Die diversen Regierungen der Bundesrepublik Deutschland in den letzten Jahrzehnten waren davon überzeugt, der Staat könne seine Aufgaben nur im Zusammenwirken mit anderen Staaten optimal erfüllen. Eine Politik der Autarkie kam auch deswegen nicht in Frage, weil die nationalen Interessen in der Wirtschaft nur noch eine untergeordnete Rolle spielten: Nicht der Staat, sondern Konzerne bestimmten über Verlagerungen von Produktionsstätten ins Ausland, Firmenverkäufe oder Penetrationsstrategien. In der globalen Wirtschaftspolitik der vergangenen Jahre ging es nicht um einen Konsens, sondern um Profitinteressen, Gewinnsteigerung und Kapitalmaximierung – wie Karl Marx es schon analysiert hatte: Kapitalistische Länder können niemals autark sein, da der Kapitalismus immer auf Expansion angewiesen ist, und deshalb sei „in einer internationalen Produktionsweise jeder Gedanke an das längerfristige Überleben einer autarken Wirtschaftsorganisation ein Hirngespinst“.

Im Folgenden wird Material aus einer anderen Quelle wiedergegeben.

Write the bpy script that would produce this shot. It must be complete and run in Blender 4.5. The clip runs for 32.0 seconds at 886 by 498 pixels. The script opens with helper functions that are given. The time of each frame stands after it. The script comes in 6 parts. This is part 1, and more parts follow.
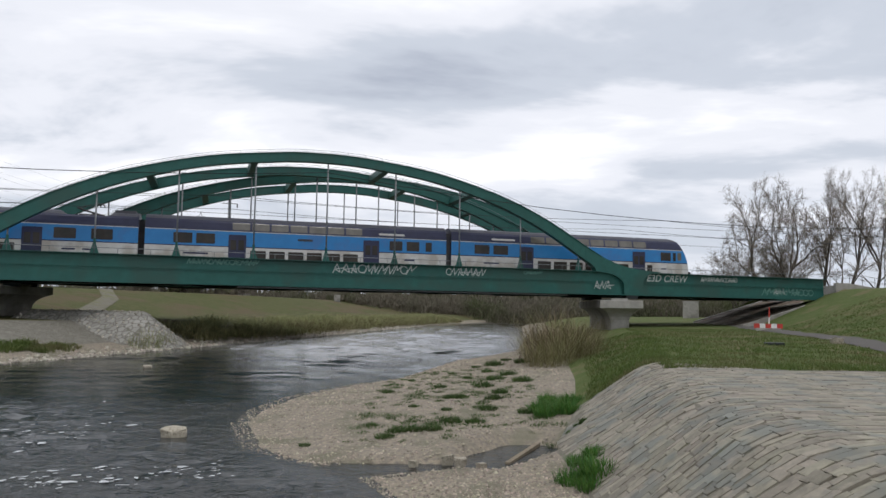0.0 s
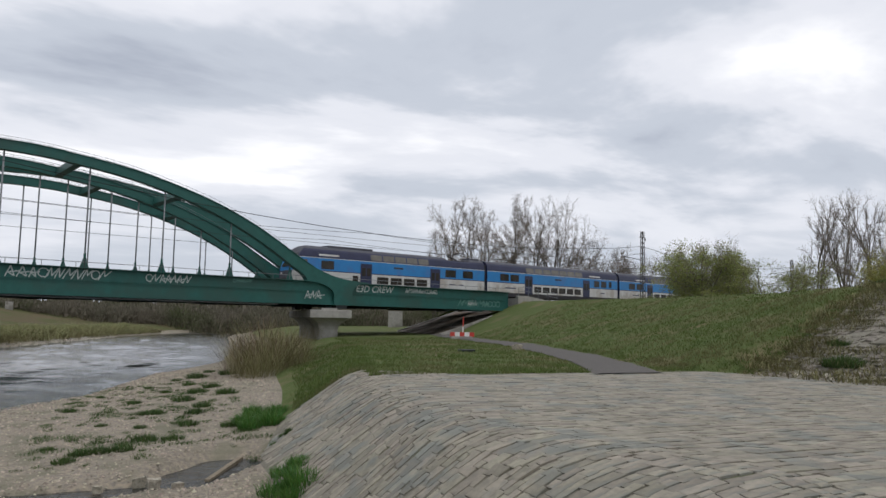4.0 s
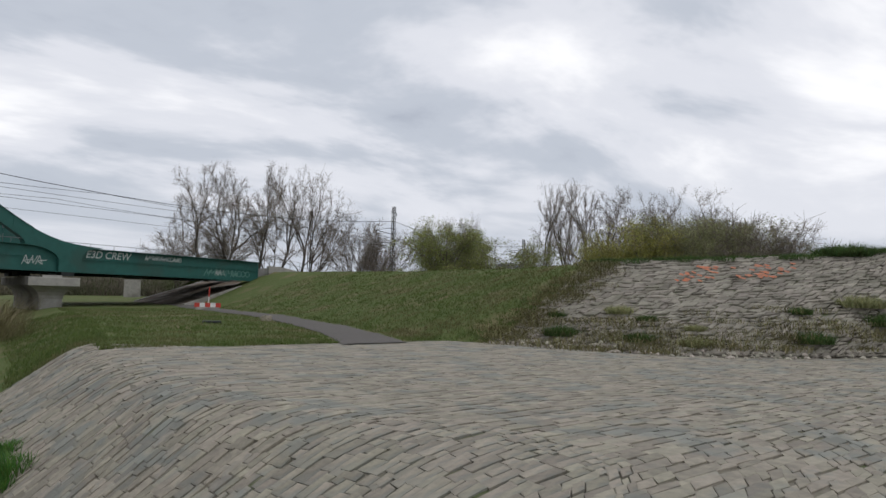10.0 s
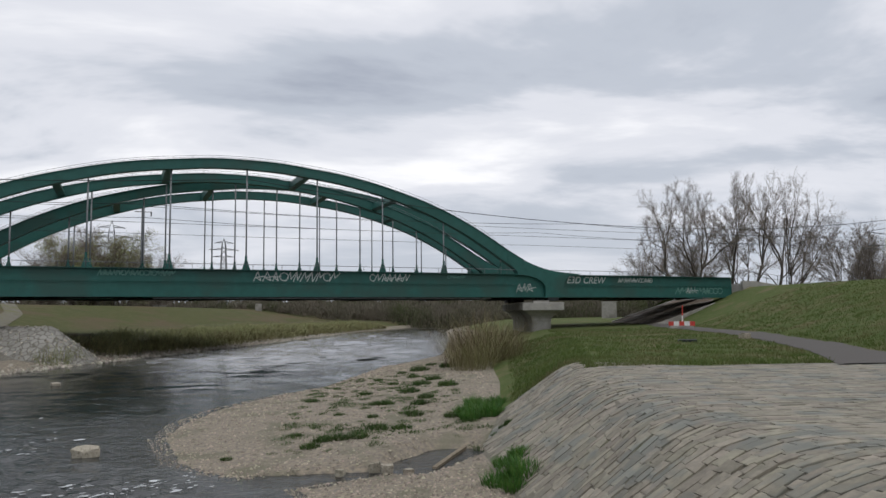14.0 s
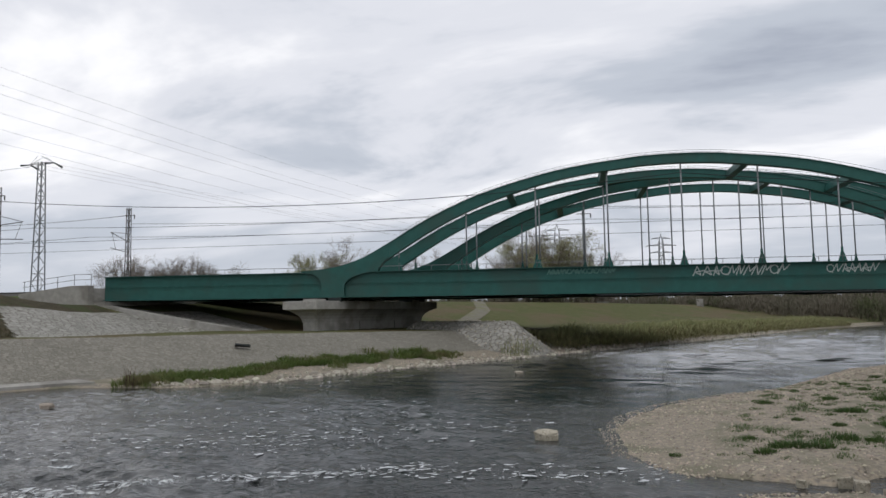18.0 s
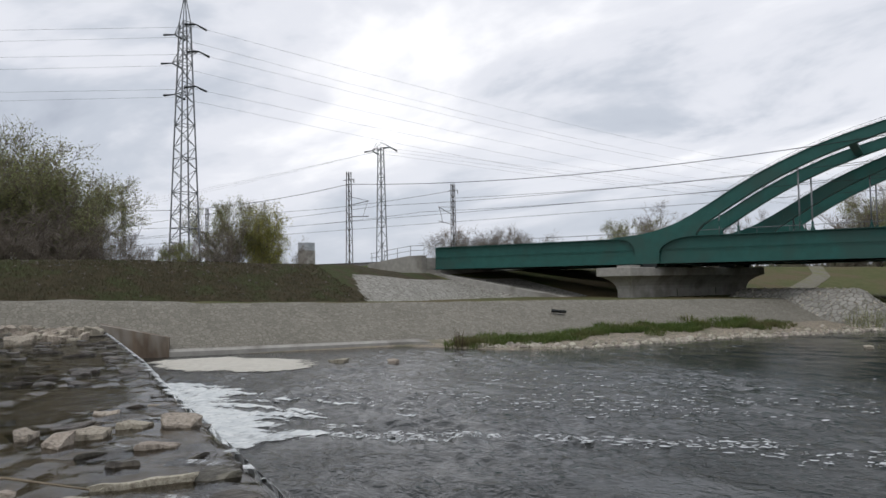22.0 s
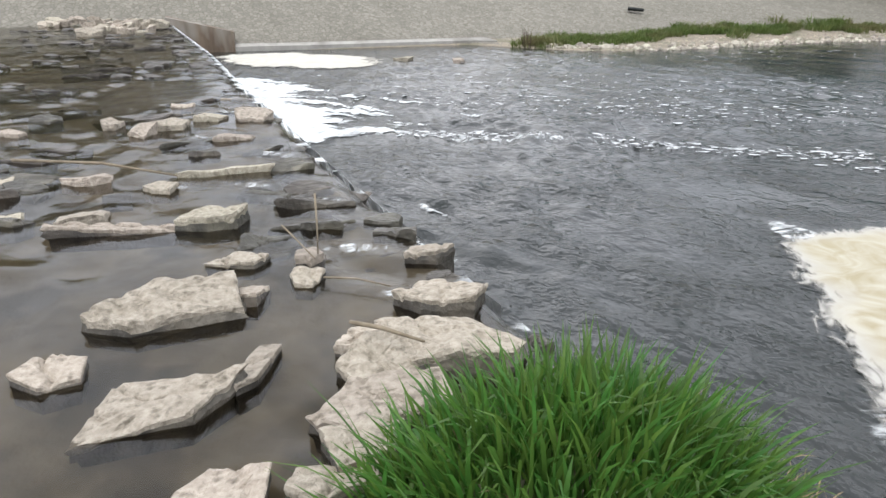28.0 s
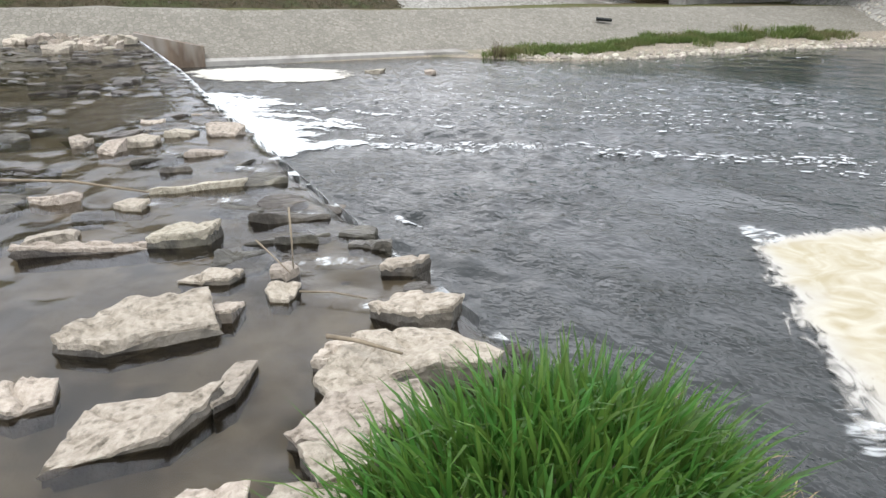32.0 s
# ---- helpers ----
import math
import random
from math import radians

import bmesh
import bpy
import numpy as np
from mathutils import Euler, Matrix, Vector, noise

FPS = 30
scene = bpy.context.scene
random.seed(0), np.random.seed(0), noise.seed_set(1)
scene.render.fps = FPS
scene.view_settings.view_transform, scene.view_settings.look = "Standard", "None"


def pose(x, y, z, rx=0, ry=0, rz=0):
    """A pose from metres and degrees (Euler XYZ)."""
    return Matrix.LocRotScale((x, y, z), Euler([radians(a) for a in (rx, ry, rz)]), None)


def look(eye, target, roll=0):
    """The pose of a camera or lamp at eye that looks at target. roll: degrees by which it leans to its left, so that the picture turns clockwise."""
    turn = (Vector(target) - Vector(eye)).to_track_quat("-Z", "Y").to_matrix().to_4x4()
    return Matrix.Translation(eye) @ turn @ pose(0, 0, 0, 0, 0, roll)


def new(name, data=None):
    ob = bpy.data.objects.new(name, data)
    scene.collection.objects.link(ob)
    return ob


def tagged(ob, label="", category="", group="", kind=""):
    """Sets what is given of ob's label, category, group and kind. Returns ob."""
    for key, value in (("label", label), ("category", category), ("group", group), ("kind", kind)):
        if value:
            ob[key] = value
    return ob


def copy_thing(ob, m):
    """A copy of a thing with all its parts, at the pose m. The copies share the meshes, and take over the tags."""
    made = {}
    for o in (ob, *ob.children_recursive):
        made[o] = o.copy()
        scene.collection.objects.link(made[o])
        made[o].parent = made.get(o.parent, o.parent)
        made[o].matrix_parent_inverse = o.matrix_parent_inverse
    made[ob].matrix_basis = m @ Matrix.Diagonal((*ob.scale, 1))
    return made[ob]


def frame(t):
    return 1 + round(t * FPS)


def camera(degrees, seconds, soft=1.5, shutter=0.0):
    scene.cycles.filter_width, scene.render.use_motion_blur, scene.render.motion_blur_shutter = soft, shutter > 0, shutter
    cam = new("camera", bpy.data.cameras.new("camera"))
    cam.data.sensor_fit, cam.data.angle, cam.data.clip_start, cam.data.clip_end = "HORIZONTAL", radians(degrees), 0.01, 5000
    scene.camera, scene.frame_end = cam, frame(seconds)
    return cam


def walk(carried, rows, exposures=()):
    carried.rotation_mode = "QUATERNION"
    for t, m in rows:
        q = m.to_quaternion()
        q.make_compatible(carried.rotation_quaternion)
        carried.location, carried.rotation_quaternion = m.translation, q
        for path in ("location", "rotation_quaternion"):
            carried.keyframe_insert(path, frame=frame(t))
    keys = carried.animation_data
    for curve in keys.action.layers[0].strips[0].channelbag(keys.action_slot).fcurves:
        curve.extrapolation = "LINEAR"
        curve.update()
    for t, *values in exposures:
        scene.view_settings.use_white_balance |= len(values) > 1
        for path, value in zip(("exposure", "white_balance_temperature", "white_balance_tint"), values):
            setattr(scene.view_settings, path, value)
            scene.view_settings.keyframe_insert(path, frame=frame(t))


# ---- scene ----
FOV = 62.86
cam = camera(FOV, 32.0)
# seconds, yaw, pitch, roll: the camera is turned by hand on one spot
PATH = [
    (0.0, -0.09, 4.51, -0.83),
    (0.5, -3.90, 4.65, -0.68),
    (1.0, -7.44, 4.99, -0.48),
    (1.5, -10.53, 4.81, -0.68),
    (2.0, -13.49, 4.88, -0.55),
    (2.5, -15.90, 5.20, -0.69),
    (4.5, -25.04, 5.56, -1.29),
    (5.0, -27.61, 5.52, -1.74),
    (5.5, -30.47, 5.57, -1.67),
    (6.0, -33.58, 5.48, -1.65),
    (6.5, -36.32, 5.20, -1.68),
    (7.0, -39.30, 4.89, -2.26),
    (7.5, -41.91, 4.63, -2.31),
    (8.0, -44.14, 4.36, -2.13),
    (8.5, -45.26, 4.25, -2.01),
    (9.0, -44.64, 4.02, -1.97),
    (9.5, -43.73, 3.86, -1.86),
    (10.0, -42.08, 3.78, -1.53),
    (10.5, -39.51, 3.80, -1.41),
    (11.0, -35.07, 3.83, -1.31),
    (11.5, -30.11, 3.95, -1.14),
    (12.0, -24.96, 4.00, -1.08),
    (12.5, -20.60, 4.22, -0.69),
    (13.0, -15.78, 4.52, 0.27),
    (13.5, -11.02, 4.76, 0.63),
    (14.0, -6.03, 4.95, 0.64),
    (14.5, -1.39, 5.08, 0.79),
    (15.0, 3.70, 5.17, 1.05),
    (15.5, 8.08, 5.16, 1.15),
    (17.5, 23.40, 5.07, 1.18),
    (18.0, 27.68, 5.06, 0.86),
    (18.5, 31.39, 4.97, 1.38),
    (19.0, 35.34, 4.95, 1.54),
    (19.5, 39.27, 4.90, 1.86),
    (20.0, 43.35, 4.89, 1.85),
    (20.5, 46.32, 4.84, 1.60),
    (21.0, 48.87, 4.63, 1.41),
    (21.5, 50.70, 4.07, 1.31),
    (22.0, 52.07, 2.82, 0.91),
    (22.5, 52.93, 1.39, 0.87),
    (23.0, 53.50, -0.29, 0.50),
    (23.5, 53.75, -2.02, 0.32),
    (24.0, 54.20, -3.94, 0.33),
    (24.5, 54.73, -5.71, 0.15),
    (25.0, 55.42, -7.65, 0.20),
    (25.5, 56.02, -9.50, 0.30),
    (27.5, 57.17, -17.79, 0.40),
    (28.0, 57.22, -20.48, 0.33),
    (28.5, 56.86, -22.84, 1.08),
    (29.0, 56.35, -24.81, 0.98),
    (29.5, 55.40, -25.60, -0.06),
    (30.0, 53.59, -25.24, -0.67),
    (30.5, 53.59, -25.20, -0.93),
    (31.0, 54.11, -23.16, 0.30),
    (31.5, 54.73, -21.13, 0.61),
    (32.0, 54.98, -19.63, 0.90),
]
EXPOSURES = ((0.0, 0.2), (2.5, 0.18), (6.0, 0.0), (12.0, 0.0), (15.0, 0.0), (20.0, 0.0), (22.0, 0.08), (23.0, 0.22), (24.0, 0.42), (25.5, 0.75), (27.5, 1.15), (28.5, 1.31), (32.0, 1.40))
walk(cam, [(t, pose(0, 0, 3.5, 90 + pitch, roll, yaw)) for t, yaw, pitch, roll in PATH], EXPOSURES)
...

Jein… Nehmen wir mal einen anderen Propheten:
Johann Gottlieb Fichte, Vertreter des deutschen Idealismus, predigte den autarken Nationalstaat, also wirtschaftliche und politische Autarkie. Er stand auf dem Standpunkt, die wahre Ursache von Kriegen liege im streitenden Handelsinteresse der Nationen. Dadurch entstehe ein endloser Krieg aller gegen alle, als Krieg zwischen Käufern und Verkäufern, und dieser Krieg werde heftiger, ungerechter und in seinen Folgen gefährlicher, je mehr die Welt sich bevölkere. Die Produktion und der technische Fortschritt] würden immer weiter steigen und dadurch die in Umlauf kommende Ware an Menge, was wiederum menschlichen Bedürfnisse vervielfältige. Fichte hat weltweit drei prominente und relativ erfolgreiche Verfechter seiner Theorie: Den russischen, den chinesischen und den nordamerikanischen Präsidenten. Ihre Staaten sind groß genug, die Autarkie auch durchzusetzen. Alle anderen Regierungschefs strampeln mehr oder minder verzweifelt für ein bisschen mehr Unabhängigkeit.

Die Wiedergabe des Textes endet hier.